Teen Titans #13

by Greg McElhatton, Reviewer |

Cover Price
$2.99 (USD)
Release Date
Oct 24th, 2012

Fri, October 26th, 2012 at 10:37AM (PDT)


With the temporary diversion of the "Teen Titans" from two months ago (courtesy DC's #0 month for September), "Teen Titans" #13 has Scott Lobdell joined by Fabian Nicieza and Ale Garza to finally tell Wonder Girl's origin story. While on the surface, it sounds like a reasonable enough plot, the actual execution falls down in multiple places.

I like the core of the idea, that this Wonder Girl wasn't quite as sweet and polished as her original depiction. Having her take advantage of her mother's archaeology career to steal all around the world is a strange step, although it makes you think that you at least know where this is going. But with the progression of the bad-boy boyfriend and then the secret temple added to the mix, "Teen Titans" #13 collapses under its own weight.

Part of it has to do with the basic plotting; there's just too much thrown in. If you removed any one of the three elements of Wonder Girl's storyline (thief, boyfriend, secret temple) I think the other two would automatically work well together and form a slightly simpler but more cohesive story. With the extra element, though, it's all heaped into a bit of a mess. Nicieza's script over Lobdell's plot keeps it lively (and the slightly conflicting narration compared to what's really happening is amusing), but it's still all a bit much.

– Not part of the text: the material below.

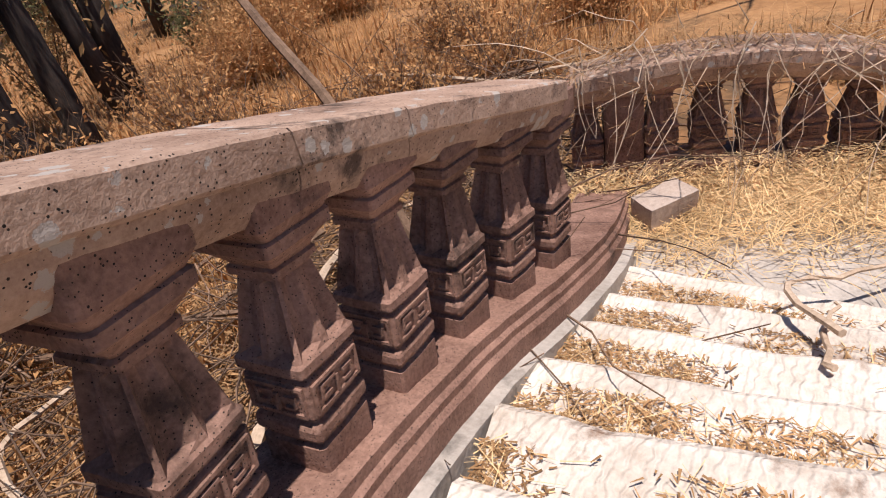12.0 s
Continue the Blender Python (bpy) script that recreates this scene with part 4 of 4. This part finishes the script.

The other problem with the writing is that Wonder Girl doesn't come across as terribly sympathetic. I'm not saying that she has to be good all the way through, but rather that there's never a hook to make us hope that things go well. Even when she saves Diesel it comes across as very self-serving and cold; this is a character that it's hard to warm to.

It doesn't help that Garza's art isn't the best choice for this particular story. Garza's art is very animation styled, with big, loose lines and not a lot of small technical detail. The problem is that whenever we get to places like the hidden temple, or the unveiling of the armor, it's that tiny detail that we need to make it feel important. Garza's interpretations of these places and items feels like they're utterly missing the mark with what Lobdell had written, and it's a bad pairing of artist with subject material.

"Teen Titans" #13 could have worked, but the finished product just never quite gels. As a return to the main narrative, it's a bit of a let down.